Today’s post, contributed by an outside writer, is brought to you by Philam Asset Management, Inc.
Looking for another way to invest your money? Consider a balanced mutual fund, offering a single investment fund that has characteristics of both stocks and bonds. While primarily, a mutual fund allows you to choose between a stock or a bond, a balanced fund gives you the best of both types of investment. Think of it as a hybrid investment which reflects growth in income and equity.
But let’s dive even deeper into the pros and cons of a balanced fund.
Balanced Funds Benefits
This will all depend on your goals as an investor, of course. With that being said, a balanced fund can endure different market conditions. Which means that if bond markets are weak, the stock portion of your investment may still hold its value. On the other hand, if stocks fall, the bond portion of your balanced fund may earn for you.
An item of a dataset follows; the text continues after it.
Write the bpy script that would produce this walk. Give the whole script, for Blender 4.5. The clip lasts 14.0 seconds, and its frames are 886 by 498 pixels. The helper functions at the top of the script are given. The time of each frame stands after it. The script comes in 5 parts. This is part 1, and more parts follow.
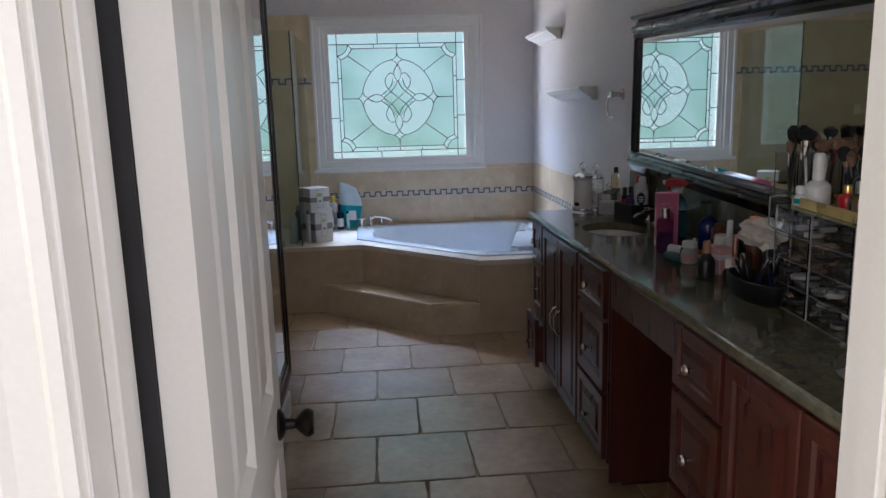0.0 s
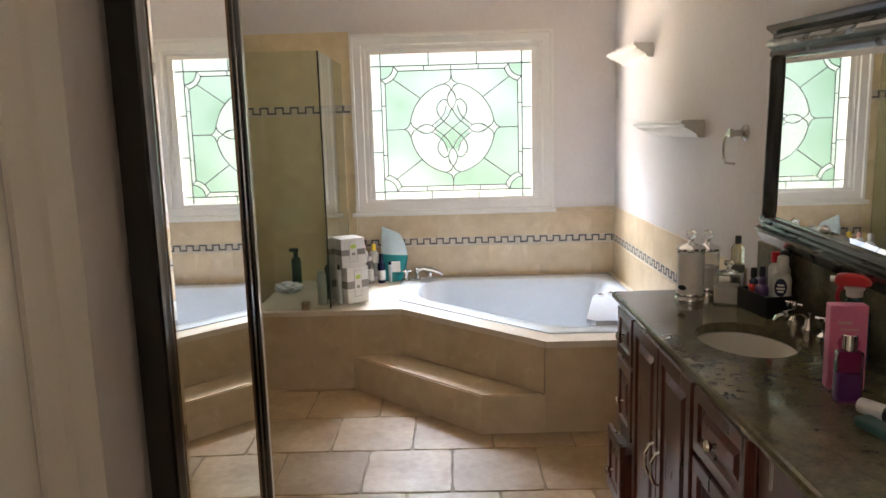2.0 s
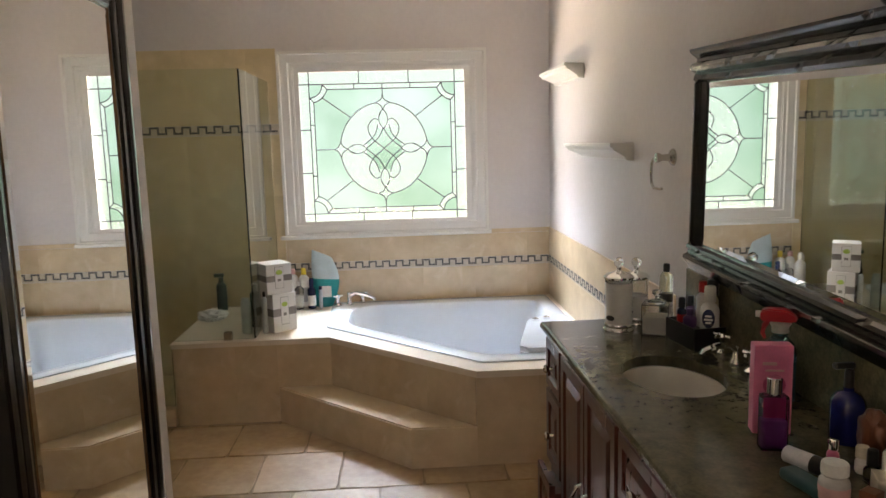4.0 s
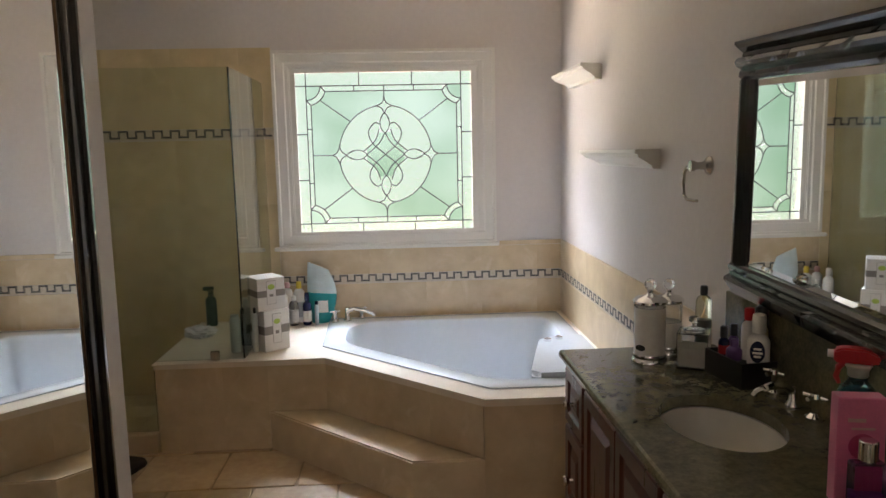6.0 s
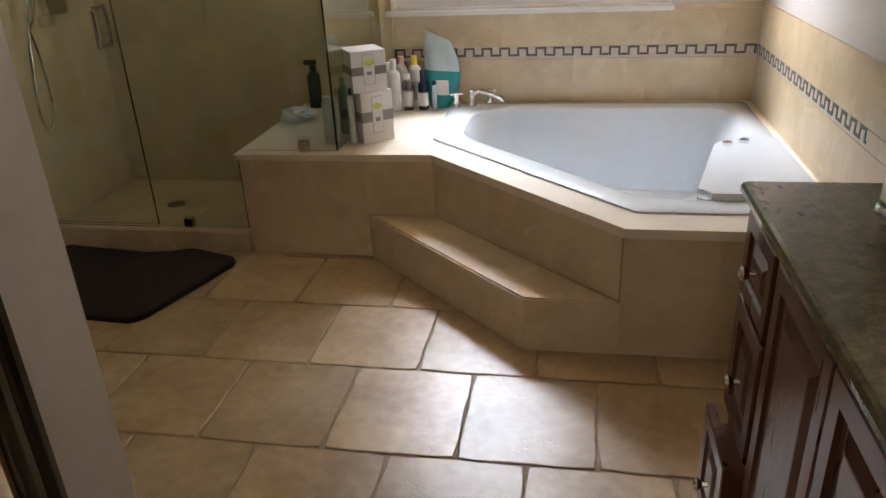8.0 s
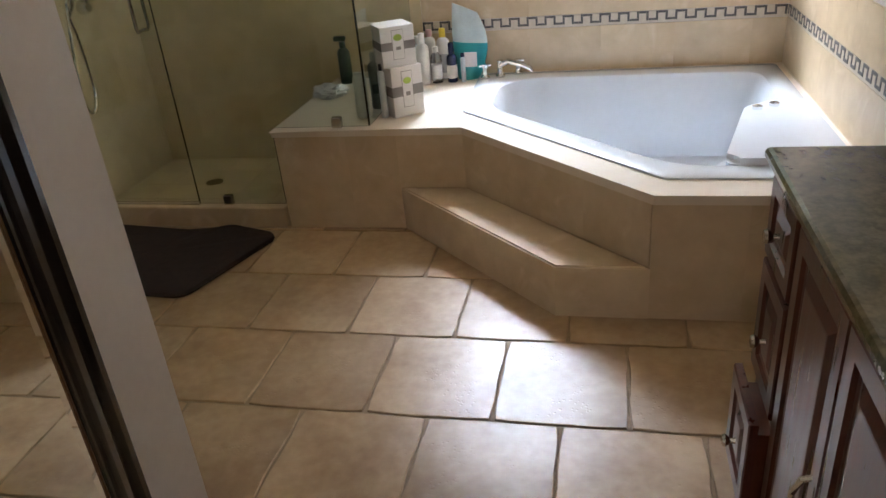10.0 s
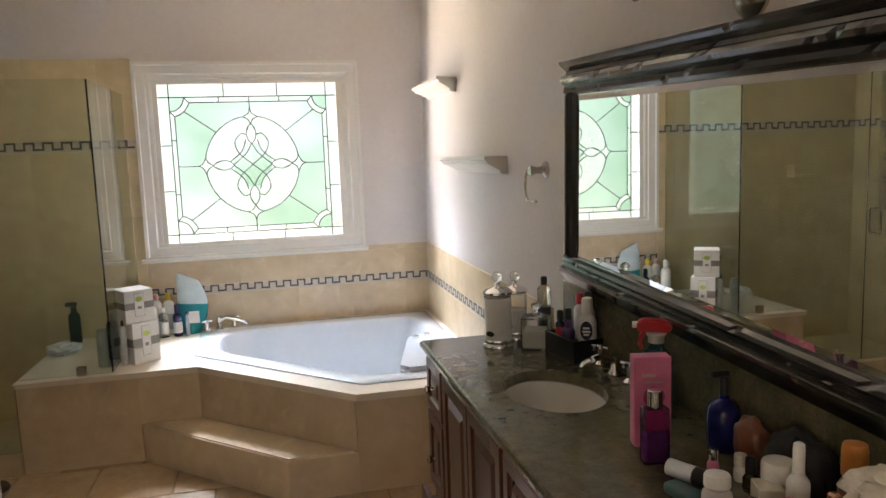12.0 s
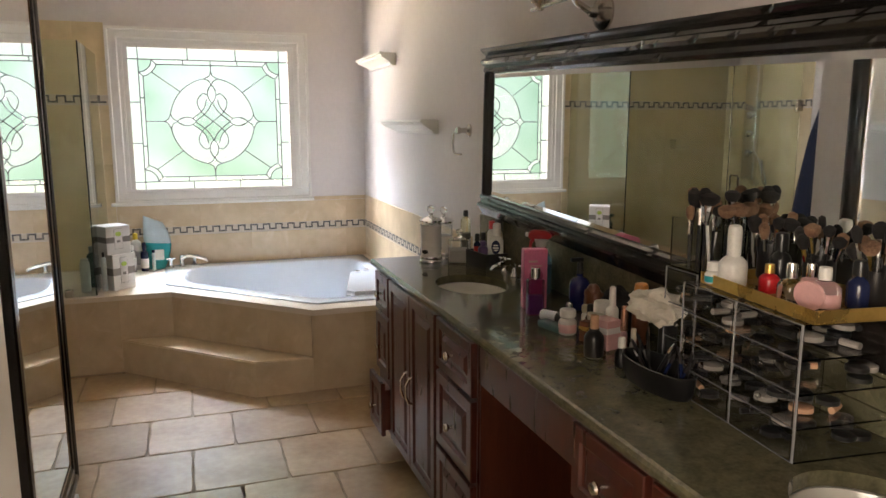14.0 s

Balanced funds may be particularly appealing to those nearing or already in retirement. While no investment is 100% safe, they are a comparatively conservative product, making them attractive to those who don’t have time to ride the ups and downs of the market.
Balanced Funds Risks
Remember that a balanced fund just allocates an amount to both asset classes within a set minimum and maximum. It is still just one investment. So let’s say you put $10,000 in a balanced mutual fund; it could be divided 50/50, 60/40, or 70/30.
But you might need more growth to achieve your long-term goals–especially if one or both markets are being unpredictable or unstable. Additionally, balanced fund investors might not be able to maximize the gains of a bullish market, just as equity prices increase.
Remember to check the expense ratio before you purchase any mutual fund.
Why you should consider a balanced fund
Basically, a balanced fund allows you to play safe. We all know that any type of investment comes with certain risks, mostly because we would not know what the market will be like in 3 years or 5 years’ time. You may choose to put money into an asset that is predicted to earn big in the future, but it is possible that the opposite may happen.
With a balanced fund, you will be owning two assets that do not necessarily move up and down at the same time. Not only does this provide you with more of a safety net, but you will also still be likely to preserve your investment regardless of the performance of one asset.
It would be best to familiarize yourself with the stock and bond markets individually, especially if this is your first foray into investing. A good foundation of those two will help guide you in your desired asset allocation—the percentage in stocks and the percentage in bonds–for both assets once you have decided you’re ready to invest in a balanced fund investment.